=== SOURCE MATERIAL ===

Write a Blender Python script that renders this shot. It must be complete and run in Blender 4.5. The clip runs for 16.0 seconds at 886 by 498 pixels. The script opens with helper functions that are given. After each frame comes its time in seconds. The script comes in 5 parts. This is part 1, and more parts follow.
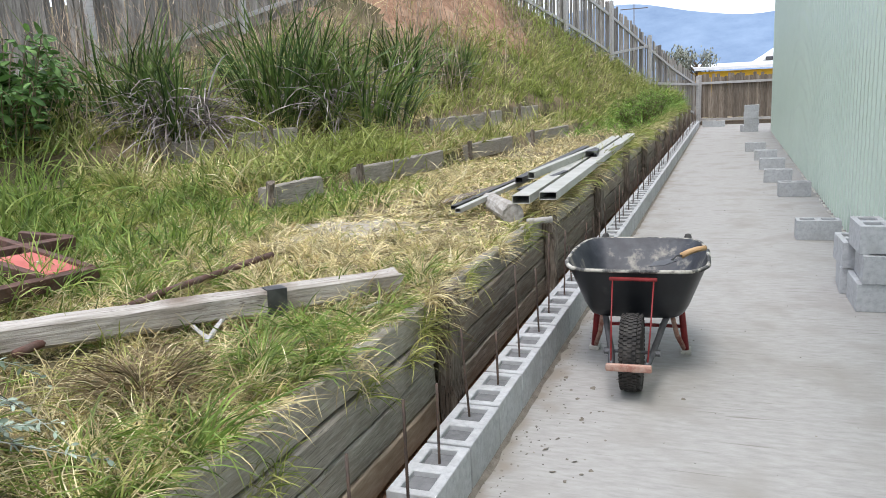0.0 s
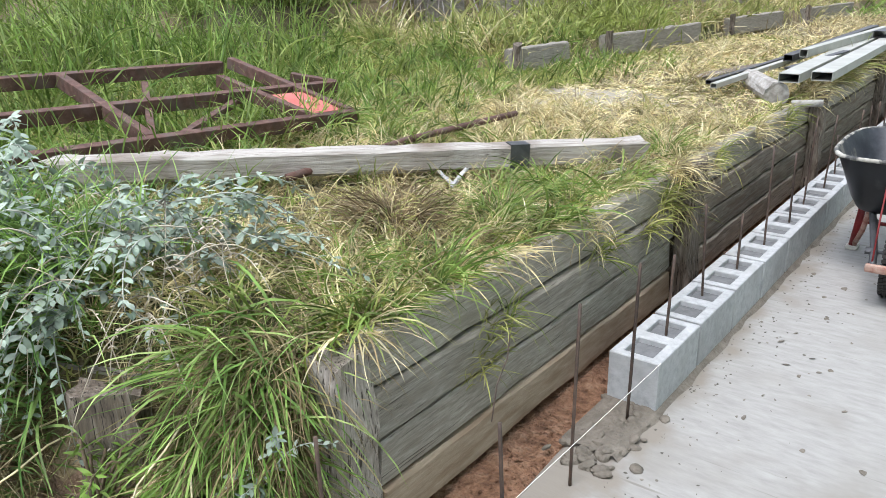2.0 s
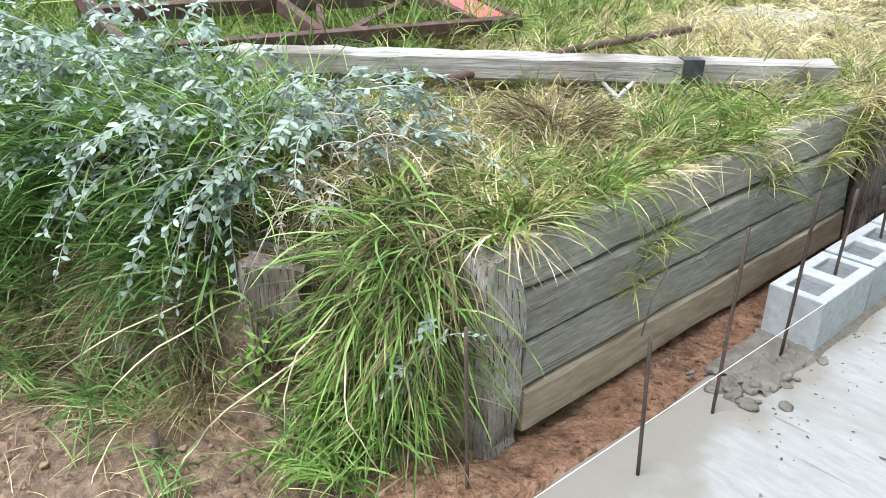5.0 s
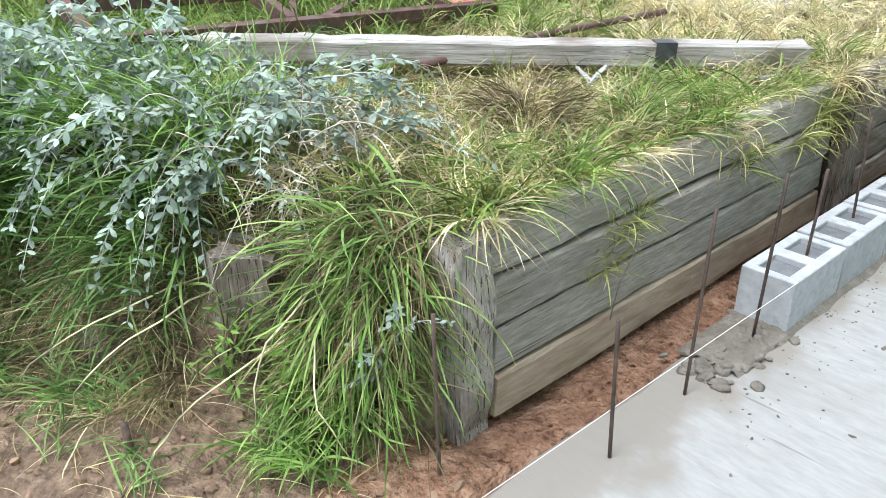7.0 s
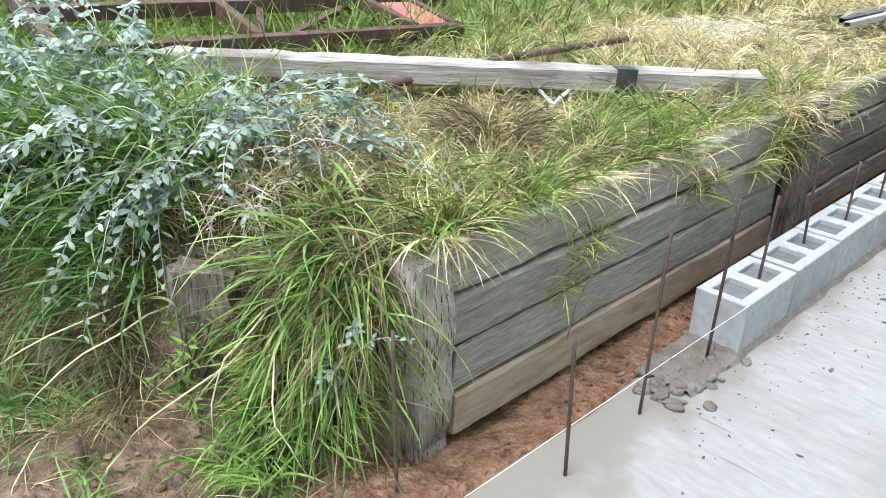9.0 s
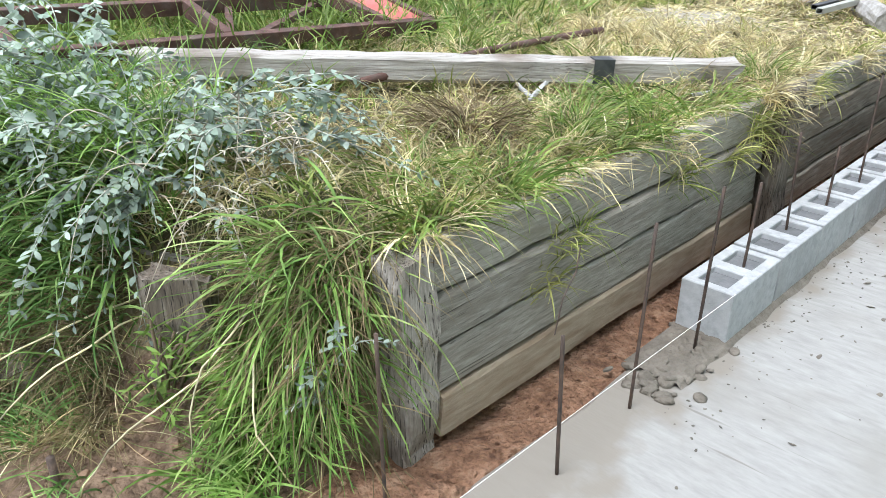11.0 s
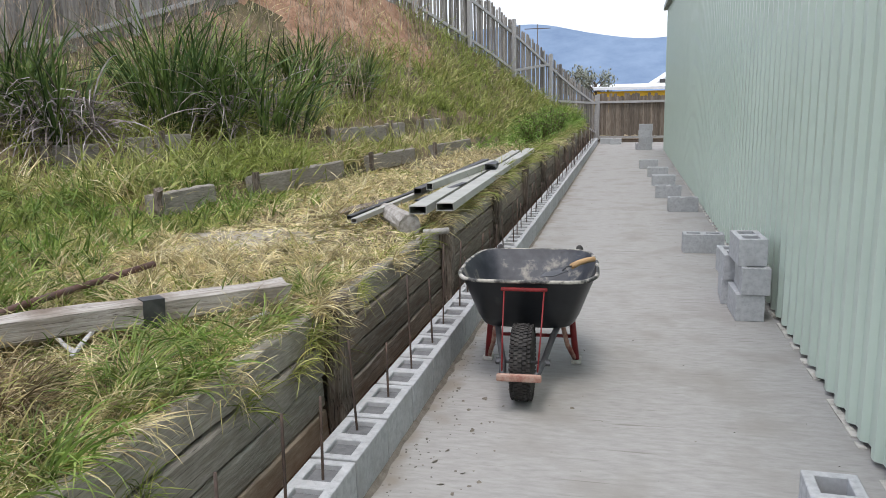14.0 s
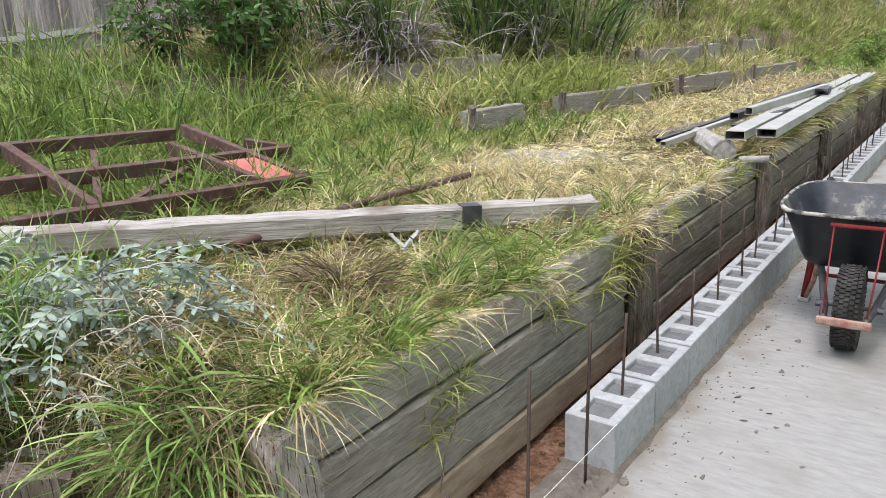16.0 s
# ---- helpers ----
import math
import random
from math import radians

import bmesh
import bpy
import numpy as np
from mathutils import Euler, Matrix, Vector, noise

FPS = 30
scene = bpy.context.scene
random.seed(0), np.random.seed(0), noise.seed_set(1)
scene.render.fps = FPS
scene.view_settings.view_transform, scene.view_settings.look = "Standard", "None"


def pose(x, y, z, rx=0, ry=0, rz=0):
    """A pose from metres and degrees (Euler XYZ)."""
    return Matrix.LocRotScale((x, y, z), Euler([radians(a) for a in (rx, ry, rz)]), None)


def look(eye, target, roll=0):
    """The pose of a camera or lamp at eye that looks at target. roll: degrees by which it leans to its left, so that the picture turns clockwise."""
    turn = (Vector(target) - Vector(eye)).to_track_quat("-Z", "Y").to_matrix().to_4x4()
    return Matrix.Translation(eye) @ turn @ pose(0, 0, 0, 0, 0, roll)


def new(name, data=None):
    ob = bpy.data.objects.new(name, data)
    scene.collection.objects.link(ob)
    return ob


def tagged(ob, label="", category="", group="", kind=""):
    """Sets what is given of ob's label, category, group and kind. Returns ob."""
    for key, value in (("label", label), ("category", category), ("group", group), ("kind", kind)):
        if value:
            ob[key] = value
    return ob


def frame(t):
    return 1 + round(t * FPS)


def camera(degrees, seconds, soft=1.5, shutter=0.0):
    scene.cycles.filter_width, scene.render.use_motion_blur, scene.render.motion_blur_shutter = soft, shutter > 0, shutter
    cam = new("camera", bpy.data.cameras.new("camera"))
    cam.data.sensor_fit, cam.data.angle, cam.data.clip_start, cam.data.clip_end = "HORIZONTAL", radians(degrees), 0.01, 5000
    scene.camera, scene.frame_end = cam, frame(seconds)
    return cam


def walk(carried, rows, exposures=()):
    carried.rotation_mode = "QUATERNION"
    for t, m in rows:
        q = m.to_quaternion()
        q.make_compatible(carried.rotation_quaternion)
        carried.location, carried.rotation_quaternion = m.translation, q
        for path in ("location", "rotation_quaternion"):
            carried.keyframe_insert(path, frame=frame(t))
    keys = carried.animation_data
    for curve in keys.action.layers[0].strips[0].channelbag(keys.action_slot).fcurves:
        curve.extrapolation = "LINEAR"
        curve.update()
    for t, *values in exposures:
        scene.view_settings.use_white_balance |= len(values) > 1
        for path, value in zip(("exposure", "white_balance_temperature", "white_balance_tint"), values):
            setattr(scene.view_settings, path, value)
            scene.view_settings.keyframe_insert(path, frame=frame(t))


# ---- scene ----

===

> _TASK PROMPT_
All the lines above are to be given again exactly as they read, with the pictures removed.

> _RESPONSE_
Write a Blender Python script that renders this shot. It must be complete and run in Blender 4.5. The clip runs for 16.0 seconds at 886 by 498 pixels. The script opens with helper functions that are given. After each frame comes its time in seconds. The script comes in 5 parts. This is part 1, and more parts follow.
0.0 s
2.0 s
5.0 s
7.0 s
9.0 s
11.0 s
14.0 s
16.0 s
# ---- helpers ----
import math
import random
from math import radians

import bmesh
import bpy
import numpy as np
from mathutils import Euler, Matrix, Vector, noise

FPS = 30
scene = bpy.context.scene
random.seed(0), np.random.seed(0), noise.seed_set(1)
scene.render.fps = FPS
scene.view_settings.view_transform, scene.view_settings.look = "Standard", "None"


def pose(x, y, z, rx=0, ry=0, rz=0):
    """A pose from metres and degrees (Euler XYZ)."""
    return Matrix.LocRotScale((x, y, z), Euler([radians(a) for a in (rx, ry, rz)]), None)


def look(eye, target, roll=0):
    """The pose of a camera or lamp at eye that looks at target. roll: degrees by which it leans to its left, so that the picture turns clockwise."""
    turn = (Vector(target) - Vector(eye)).to_track_quat("-Z", "Y").to_matrix().to_4x4()
    return Matrix.Translation(eye) @ turn @ pose(0, 0, 0, 0, 0, roll)


def new(name, data=None):
    ob = bpy.data.objects.new(name, data)
    scene.collection.objects.link(ob)
    return ob


def tagged(ob, label="", category="", group="", kind=""):
    """Sets what is given of ob's label, category, group and kind. Returns ob."""
    for key, value in (("label", label), ("category", category), ("group", group), ("kind", kind)):
        if value:
            ob[key] = value
    return ob


def frame(t):
    return 1 + round(t * FPS)


def camera(degrees, seconds, soft=1.5, shutter=0.0):
    scene.cycles.filter_width, scene.render.use_motion_blur, scene.render.motion_blur_shutter = soft, shutter > 0, shutter
    cam = new("camera", bpy.data.cameras.new("camera"))
    cam.data.sensor_fit, cam.data.angle, cam.data.clip_start, cam.data.clip_end = "HORIZONTAL", radians(degrees), 0.01, 5000
    scene.camera, scene.frame_end = cam, frame(seconds)
    return cam


def walk(carried, rows, exposures=()):
    carried.rotation_mode = "QUATERNION"
    for t, m in rows:
        q = m.to_quaternion()
        q.make_compatible(carried.rotation_quaternion)
        carried.location, carried.rotation_quaternion = m.translation, q
        for path in ("location", "rotation_quaternion"):
            carried.keyframe_insert(path, frame=frame(t))
    keys = carried.animation_data
    for curve in keys.action.layers[0].strips[0].channelbag(keys.action_slot).fcurves:
        curve.extrapolation = "LINEAR"
        curve.update()
    for t, *values in exposures:
        scene.view_settings.use_white_balance |= len(values) > 1
        for path, value in zip(("exposure", "white_balance_temperature", "white_balance_tint"), values):
            setattr(scene.view_settings, path, value)
            scene.view_settings.keyframe_insert(path, frame=frame(t))


# ---- scene ----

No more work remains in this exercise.